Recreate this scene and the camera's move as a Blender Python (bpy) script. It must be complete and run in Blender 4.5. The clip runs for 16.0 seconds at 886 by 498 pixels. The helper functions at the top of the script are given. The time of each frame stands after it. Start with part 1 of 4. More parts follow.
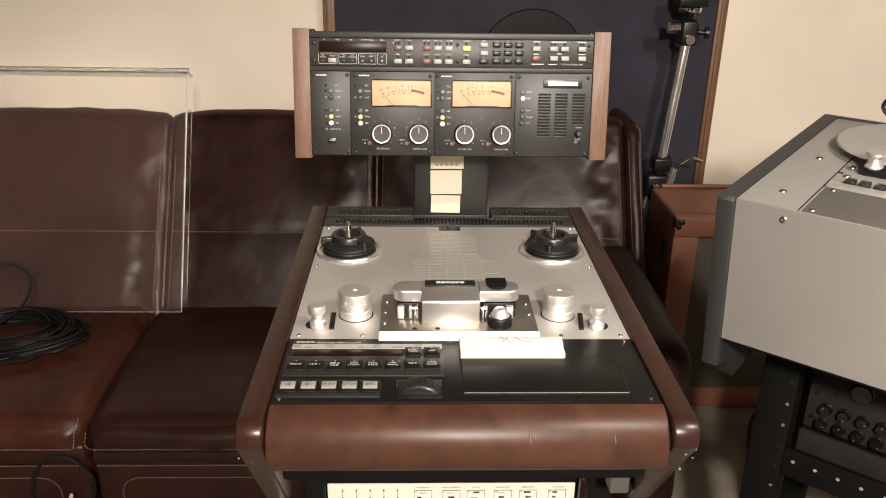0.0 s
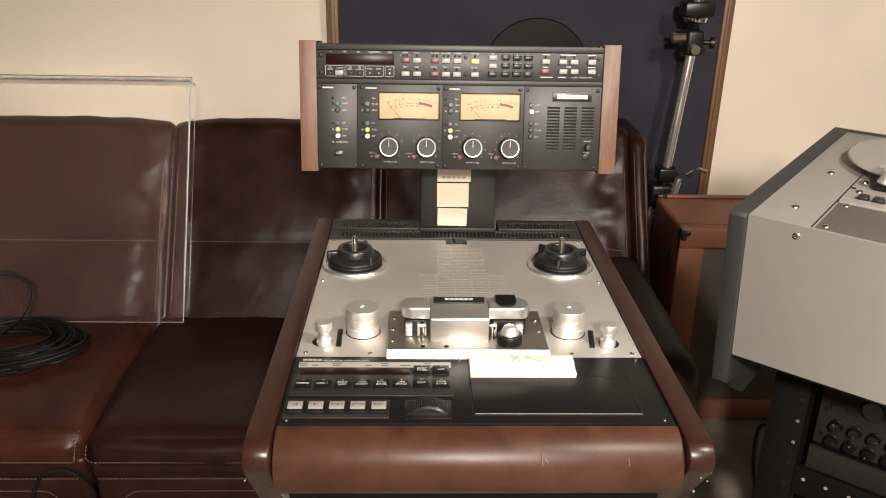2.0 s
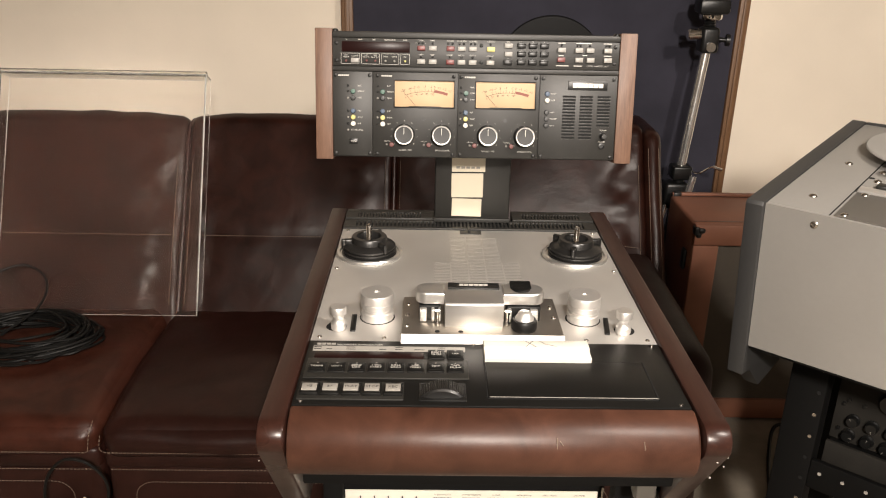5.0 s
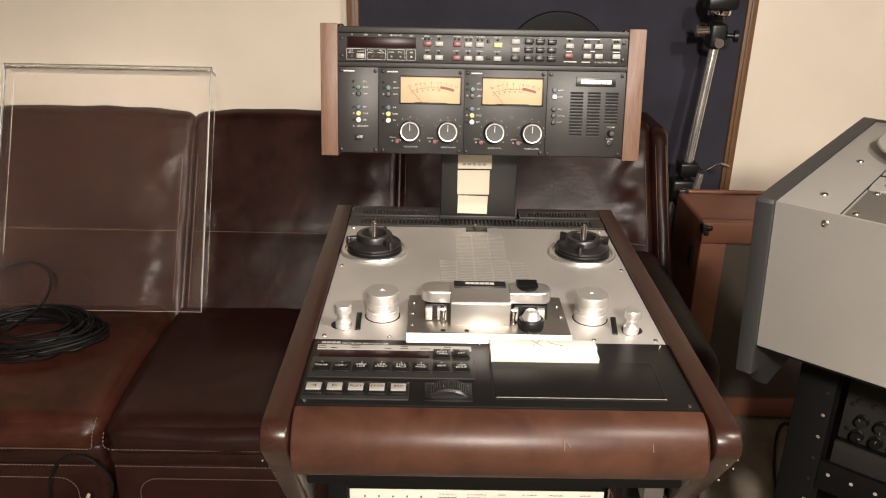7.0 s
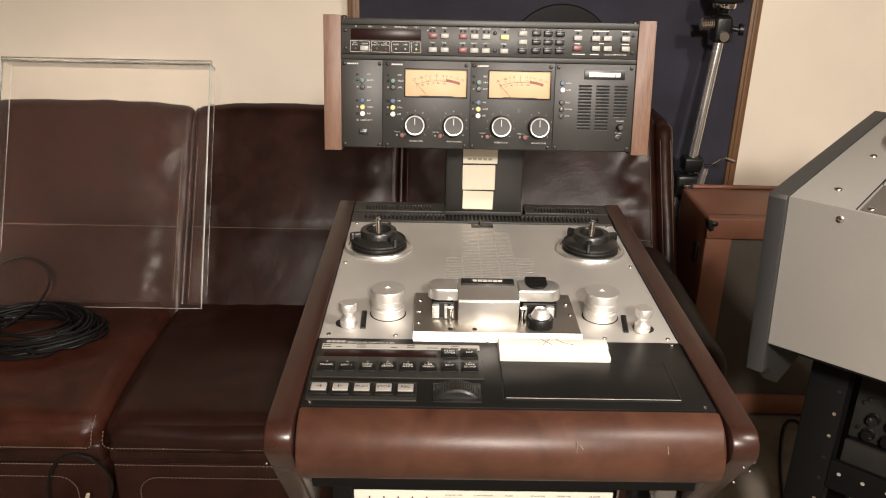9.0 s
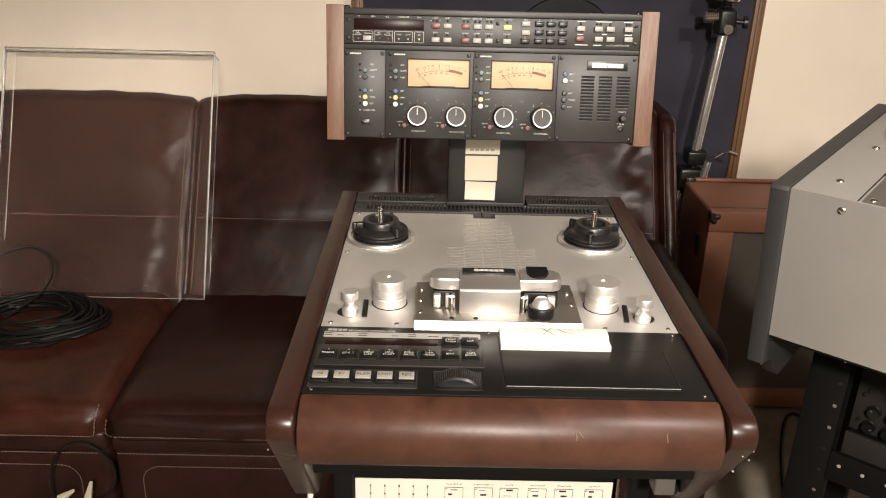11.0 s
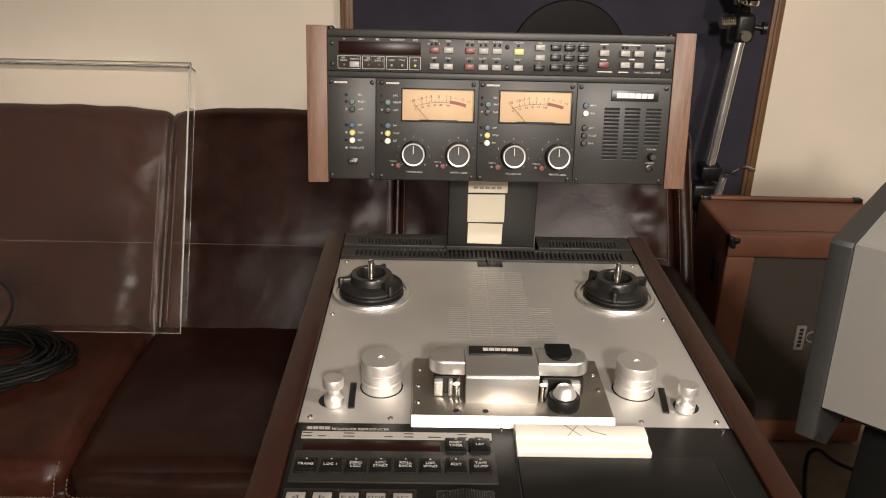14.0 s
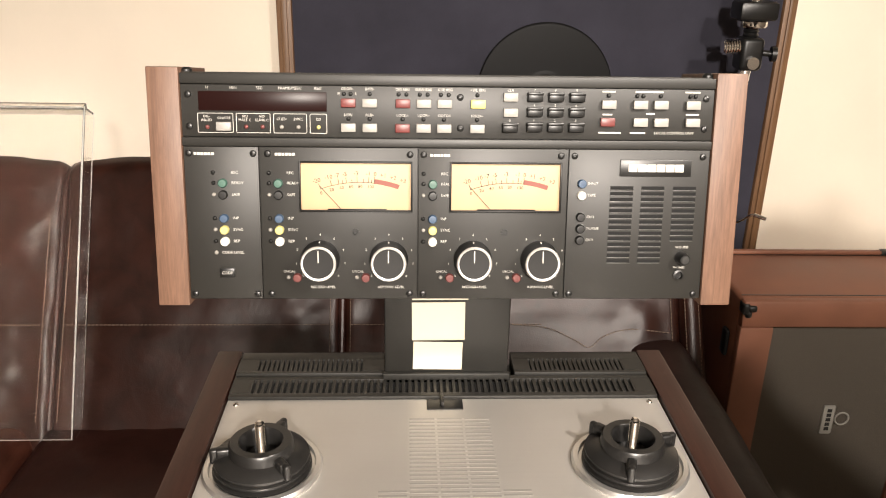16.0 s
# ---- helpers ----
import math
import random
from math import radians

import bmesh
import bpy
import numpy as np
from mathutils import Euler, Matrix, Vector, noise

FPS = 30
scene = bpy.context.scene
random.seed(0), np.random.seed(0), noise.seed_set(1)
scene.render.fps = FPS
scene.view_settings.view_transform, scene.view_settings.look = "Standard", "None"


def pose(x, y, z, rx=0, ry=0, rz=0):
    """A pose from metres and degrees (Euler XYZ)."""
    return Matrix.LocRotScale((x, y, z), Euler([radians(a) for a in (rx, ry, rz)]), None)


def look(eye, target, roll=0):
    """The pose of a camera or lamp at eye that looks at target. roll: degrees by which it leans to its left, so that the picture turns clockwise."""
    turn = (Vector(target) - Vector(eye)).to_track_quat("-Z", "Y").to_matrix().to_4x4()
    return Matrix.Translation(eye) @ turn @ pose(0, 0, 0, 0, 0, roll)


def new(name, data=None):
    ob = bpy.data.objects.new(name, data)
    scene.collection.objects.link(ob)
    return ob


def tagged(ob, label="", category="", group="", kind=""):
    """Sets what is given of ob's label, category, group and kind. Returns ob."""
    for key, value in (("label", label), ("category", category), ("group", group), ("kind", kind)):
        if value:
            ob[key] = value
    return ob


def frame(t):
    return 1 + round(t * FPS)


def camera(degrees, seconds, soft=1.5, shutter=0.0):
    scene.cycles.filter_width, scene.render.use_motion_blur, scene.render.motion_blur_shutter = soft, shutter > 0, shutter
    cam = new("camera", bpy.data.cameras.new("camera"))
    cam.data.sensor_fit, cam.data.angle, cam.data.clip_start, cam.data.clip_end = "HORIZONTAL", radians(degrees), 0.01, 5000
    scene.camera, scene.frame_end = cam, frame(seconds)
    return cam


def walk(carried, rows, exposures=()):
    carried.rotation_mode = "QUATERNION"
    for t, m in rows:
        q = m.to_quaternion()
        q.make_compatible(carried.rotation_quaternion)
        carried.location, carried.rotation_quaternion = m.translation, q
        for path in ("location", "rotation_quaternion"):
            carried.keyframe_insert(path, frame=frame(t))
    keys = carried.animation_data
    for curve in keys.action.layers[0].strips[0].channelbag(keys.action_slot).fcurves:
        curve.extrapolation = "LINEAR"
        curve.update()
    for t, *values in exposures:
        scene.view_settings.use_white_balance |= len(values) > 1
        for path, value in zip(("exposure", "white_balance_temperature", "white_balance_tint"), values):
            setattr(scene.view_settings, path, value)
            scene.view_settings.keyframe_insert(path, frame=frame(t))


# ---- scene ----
::::::::::
Task to complete:
Every line above should be returned exactly; the pictures stay out.

Exercise solution:
Recreate this scene and the camera's move as a Blender Python (bpy) script. It must be complete and run in Blender 4.5. The clip runs for 16.0 seconds at 886 by 498 pixels. The helper functions at the top of the script are given. The time of each frame stands after it. Start with part 1 of 4. More parts follow.
0.0 s
2.0 s
5.0 s
7.0 s
9.0 s
11.0 s
14.0 s
16.0 s
# ---- helpers ----
import math
import random
from math import radians

import bmesh
import bpy
import numpy as np
from mathutils import Euler, Matrix, Vector, noise

FPS = 30
scene = bpy.context.scene
random.seed(0), np.random.seed(0), noise.seed_set(1)
scene.render.fps = FPS
scene.view_settings.view_transform, scene.view_settings.look = "Standard", "None"


def pose(x, y, z, rx=0, ry=0, rz=0):
    """A pose from metres and degrees (Euler XYZ)."""
    return Matrix.LocRotScale((x, y, z), Euler([radians(a) for a in (rx, ry, rz)]), None)


def look(eye, target, roll=0):
    """The pose of a camera or lamp at eye that looks at target. roll: degrees by which it leans to its left, so that the picture turns clockwise."""
    turn = (Vector(target) - Vector(eye)).to_track_quat("-Z", "Y").to_matrix().to_4x4()
    return Matrix.Translation(eye) @ turn @ pose(0, 0, 0, 0, 0, roll)


def new(name, data=None):
    ob = bpy.data.objects.new(name, data)
    scene.collection.objects.link(ob)
    return ob


def tagged(ob, label="", category="", group="", kind=""):
    """Sets what is given of ob's label, category, group and kind. Returns ob."""
    for key, value in (("label", label), ("category", category), ("group", group), ("kind", kind)):
        if value:
            ob[key] = value
    return ob


def frame(t):
    return 1 + round(t * FPS)


def camera(degrees, seconds, soft=1.5, shutter=0.0):
    scene.cycles.filter_width, scene.render.use_motion_blur, scene.render.motion_blur_shutter = soft, shutter > 0, shutter
    cam = new("camera", bpy.data.cameras.new("camera"))
    cam.data.sensor_fit, cam.data.angle, cam.data.clip_start, cam.data.clip_end = "HORIZONTAL", radians(degrees), 0.01, 5000
    scene.camera, scene.frame_end = cam, frame(seconds)
    return cam


def walk(carried, rows, exposures=()):
    carried.rotation_mode = "QUATERNION"
    for t, m in rows:
        q = m.to_quaternion()
        q.make_compatible(carried.rotation_quaternion)
        carried.location, carried.rotation_quaternion = m.translation, q
        for path in ("location", "rotation_quaternion"):
            carried.keyframe_insert(path, frame=frame(t))
    keys = carried.animation_data
    for curve in keys.action.layers[0].strips[0].channelbag(keys.action_slot).fcurves:
        curve.extrapolation = "LINEAR"
        curve.update()
    for t, *values in exposures:
        scene.view_settings.use_white_balance |= len(values) > 1
        for path, value in zip(("exposure", "white_balance_temperature", "white_balance_tint"), values):
            setattr(scene.view_settings, path, value)
            scene.view_settings.keyframe_insert(path, frame=frame(t))


# ---- scene ----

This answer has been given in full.